───── Provided data ─────
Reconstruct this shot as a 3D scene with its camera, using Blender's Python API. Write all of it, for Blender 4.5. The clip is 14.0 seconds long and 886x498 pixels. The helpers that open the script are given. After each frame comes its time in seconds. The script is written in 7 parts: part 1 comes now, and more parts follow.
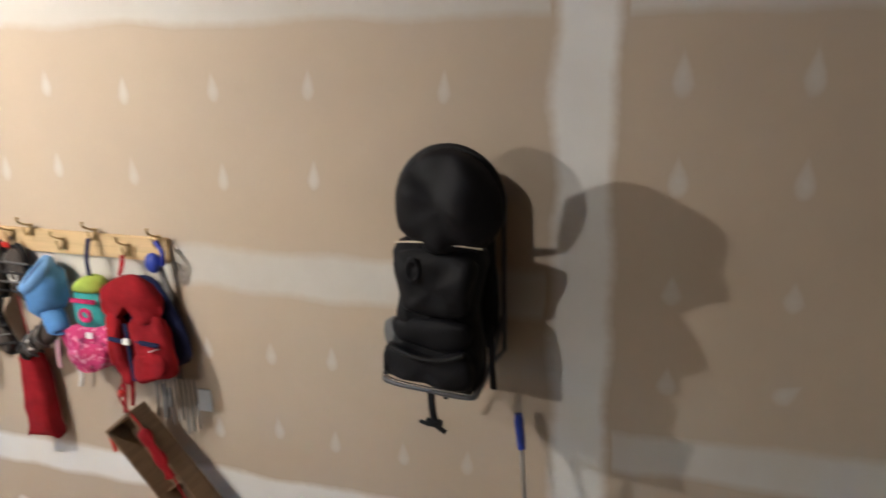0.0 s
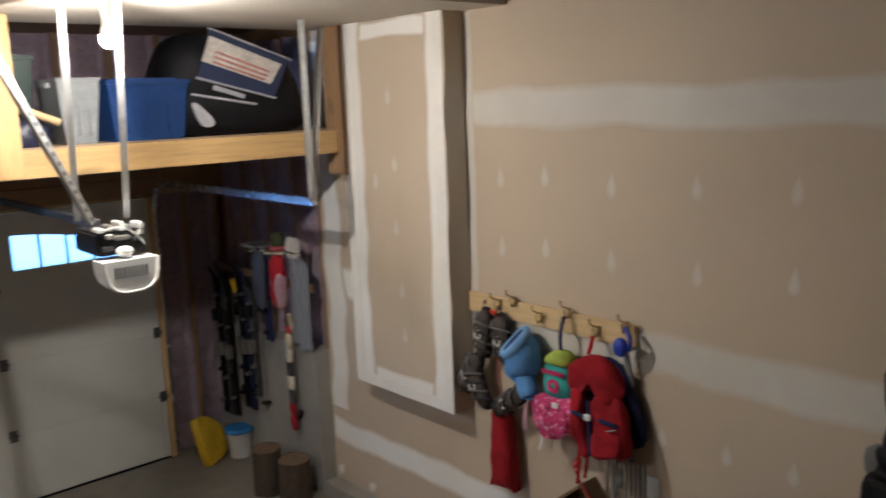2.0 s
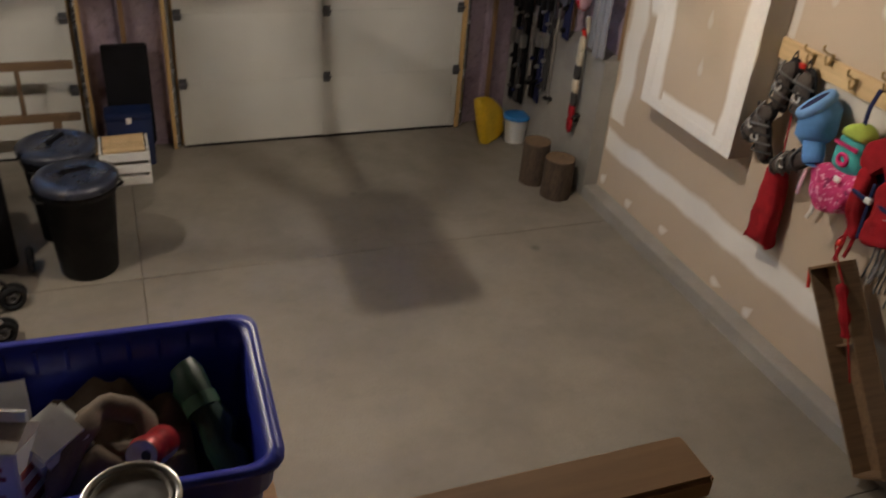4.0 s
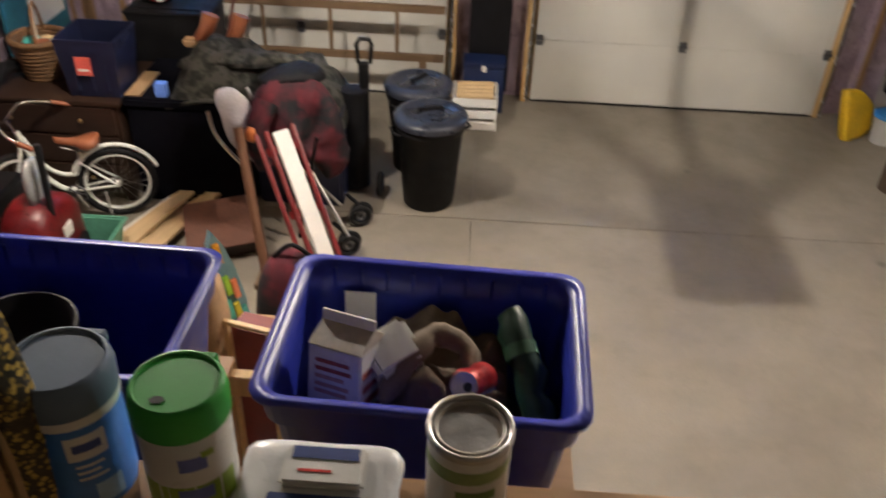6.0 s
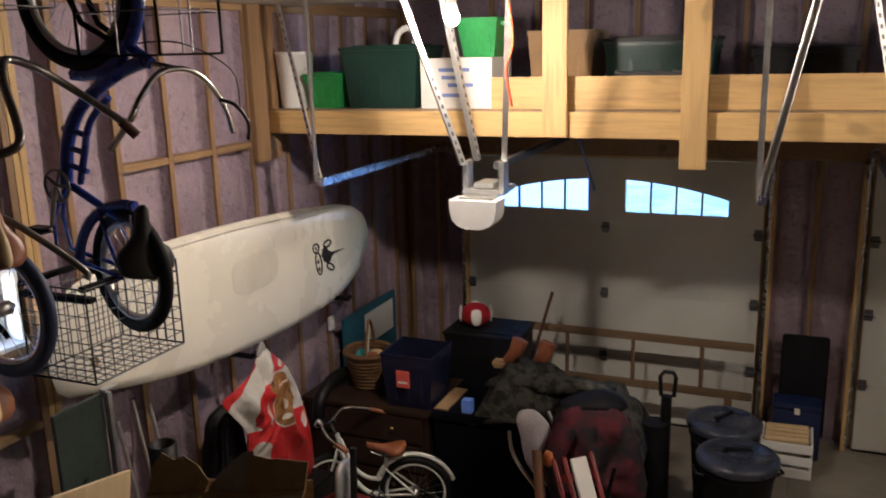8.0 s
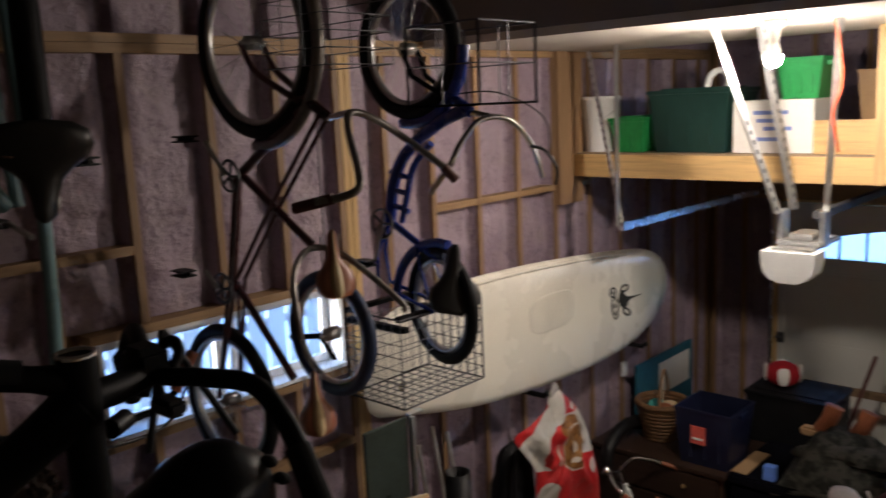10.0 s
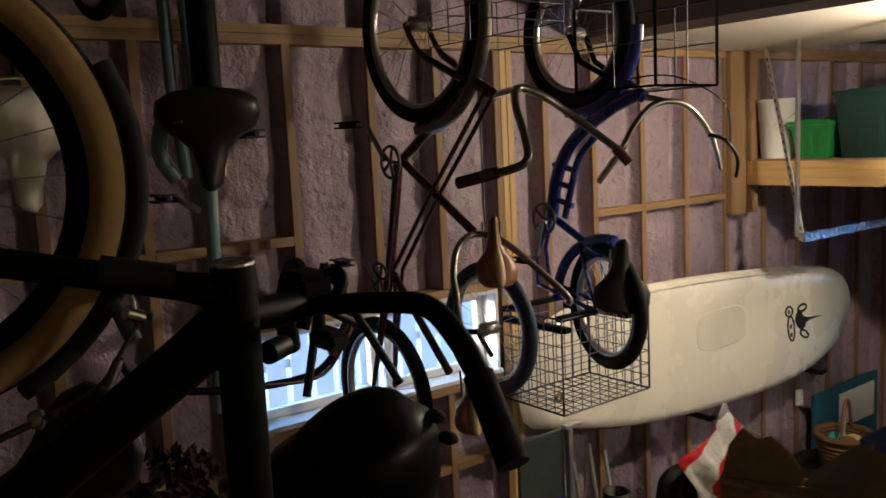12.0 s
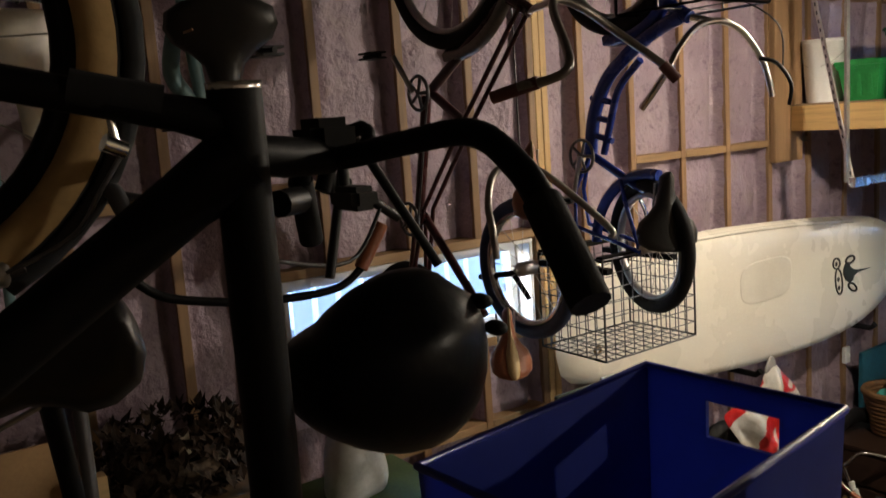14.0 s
─────
Repeat the data exactly, excluding the pictures.

Response to the exercise:
Reconstruct this shot as a 3D scene with its camera, using Blender's Python API. Write all of it, for Blender 4.5. The clip is 14.0 seconds long and 886x498 pixels. The helpers that open the script are given. After each frame comes its time in seconds. The script is written in 7 parts: part 1 comes now, and more parts follow.
0.0 s
2.0 s
4.0 s
6.0 s
8.0 s
10.0 s
12.0 s
14.0 s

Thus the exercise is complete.